In the vulnerable PADD 1 region, end October 2022 distillate stocks stood at approximately 26.4m barrels, significantly below the year earlier 42m barrel levels, and dramatically below the 63m barrel level at end October 2020.

Tankers provide an important, but small share of the PADD 1’s overall consumption. A late 2022 blog posting from Mansfield Energy, a fuel supplier to the surface transport business, noted that: “In a region that consumes almost half of the US’s daily fuel demand… only 15% (33 million gallons, or 800,000 bpd) are produced within the region. The PADD receives a large chunk of its supply from just two pipelines – the Colonial Pipeline and the Plantation Pipeline. In the northern areas, fuel is also imported from other countries, mainly Canada and Europe.” Using these numbers, daily PADD 1 demand for fuel, includes gasoline and diesel, would be roughly 5.5m bpd.


The International Energy Agency (IEA), in a Spring 2021 posting, said, “PADD 3 (Gulf Coast) is its largest supplier, sending about 3.2 m bpd of products on average, including 2m bpd of gasoline and 1.2 m bpd of middle distillates (diesel and kerosene).” IEA economists said “…the Colonial pipeline [Houston to New York]… transmits 2.7m bpd, and the smaller Plantation pipeline ships around 0.7 m bpd of products from Baton Rouge to Washington, DC.  That leaves roughly 2 million barrels per day; after deducting products produced by refineries with PADD 1 , estimated by the IEA to be 600,000 – 800,000 barrels per day- in line with the Mansfield number, that means that roughly 1.2 – 1.4m barrels per day come in by water.

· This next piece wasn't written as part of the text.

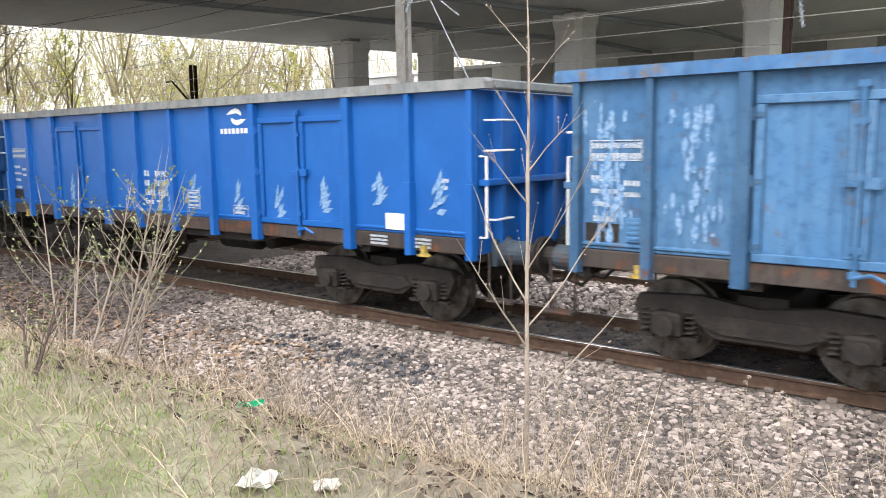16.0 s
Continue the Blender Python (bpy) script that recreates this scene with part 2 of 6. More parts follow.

In the same IEA posting, written almost a year prior to the invasion of the Ukraine, they estimated that: Barge and tanker shipments of products [from PADD 3 to PADD 1] are limited to some 800,000 barrels a day to the southern regions of PADD 1…”  requiring Jones Act compliant tonnage. Overall PADD 1 product imports, mainly motor gasoline and blending components, per the U.S. EIA, were just under 1 million barrels/day at end January 2023- at the low end, but within their historical range.  

So ,what about the diesel “shortage” that had aroused concern four months earlier? The good news is the 2022- 2023 winter season has been warmer than normal, though several short-term “Arctic blasts” have led to led to bursts in short-term distillate demand; stocks have been rebuilt, albeit to levels still below the longer-term averages.

End January 2023 distillate stocks levels had rebounded to around 117m barrels (based on a four week average).  Increasing distillate fuel imports helped; in early October, 2022 these were pegged  at around 90,000 bpd. By late January, 2023, these had reached up to around 240,000 bpd.